Analyze the Project Stakeholders

Not all stakeholders are going to have the same effect or same level of interest in a project. For that reason, it is important to categorize them prior to getting started so that you can treat each unique stakeholder properly. A popular way of doing this is by making decisions on two points: how much power a stakeholder has, and how much interest they have. So, for example, your direct supervisor likely has both a high level of power and a high level of interest. This would make them an important stakeholder and one that you need to keep informed and satisfied. On the other end of the spectrum, a manager in a different department of the organization might fall into the low power and low interest category. While they are in some way related to the project, they don’t need to be updated frequently and you don’t need to be concerned with making them happy.

It is important to categorize stakeholders so that you meet everyone’s needs while also not wasting time doing things that aren’t necessary. Continuing the example, updating the manager in another department every day on the progress of the project would most likely be a waste of your time – while it might be necessary to update your own manager every day. All stakeholders are not the same, and they should not be treated the same.

Ongoing Project Stakeholder Management

Throughout the project, it is usually necessary to ‘manage’ the various stakeholders to make sure their needs are being met and that they are satisfied with the progress of the project. When things are going well – deadlines are being met, the budget is under control – it should be relatively easy to manage the stakeholders. It is only when there begins to be trouble within the project that there may be unrest and difficulty keeping everyone happy. Toward this point, great communication is one of the project manager’s best friends. When stakeholders are engaged as needed and kept in the loop regarding aspects of the project that directly affect them, it should be easier to work through any difficulties and keep the project on course.

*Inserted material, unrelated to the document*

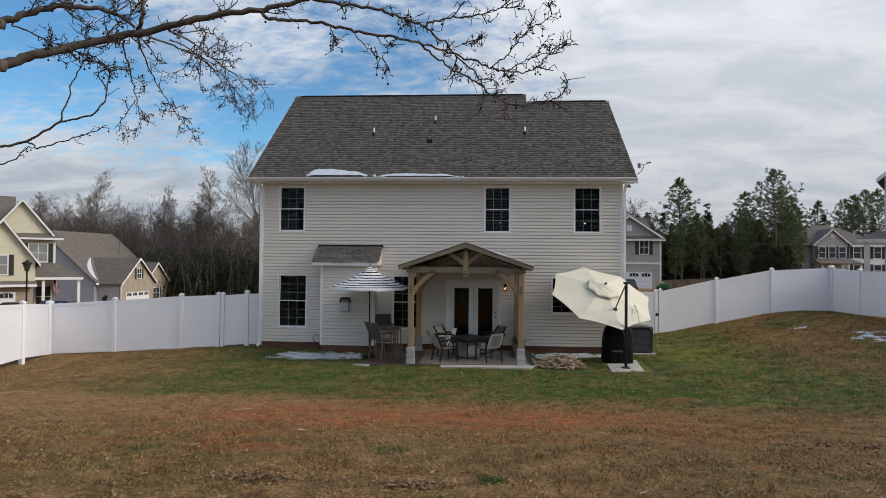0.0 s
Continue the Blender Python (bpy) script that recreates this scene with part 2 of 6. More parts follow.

Often projects are just a microcosm of business itself, and such is the case with stakeholder management. When you are able to identify successfully all of the various stakeholders that are related to your upcoming project, you can then plan to manage them as needed from start to finish. Some will require only a periodic communication, while others may wind up taking a large chunk of your time in an effort to keep them satisfied. However, it is only a successful project if the important stakeholders are happy with the outcome, so a smart project manager prioritizes this part of the job as a key one to get right. Meeting, and exceeding, stakeholder expectations is something that every project manager should strive to achieve.

Key Points

  • A stakeholder is defined as anyone with an interest in the project, irrespective of whether that interest is positive or negative. A project manager can increase the chances for success on a project by reducing resistance from stakeholders and gaining their support.
  • Conduct an assessment of a project’s key participants to identify their individual characteristics and interests. Find out what motivates them, as well as what provokes them.
  • Understand their expectations and ask for clarification when needed to be sure they are completely understood.
  • Define their roles and level of participation, and determine if there are conflicts of interest among groups of stakeholders.
  • Measure the degree to which stakeholders can influence the project. The more influential a stakeholder is, the more a project manager will need their support.
  • Every stakeholder may have a different idea of what project success looks like. Gather definitions up front and include them in the project objectives to help ensure that all stakeholders will be supportive of the final outcomes.
  • Keep stakeholders involved as well as informed by holding regular meetings rather than simply sending out reports.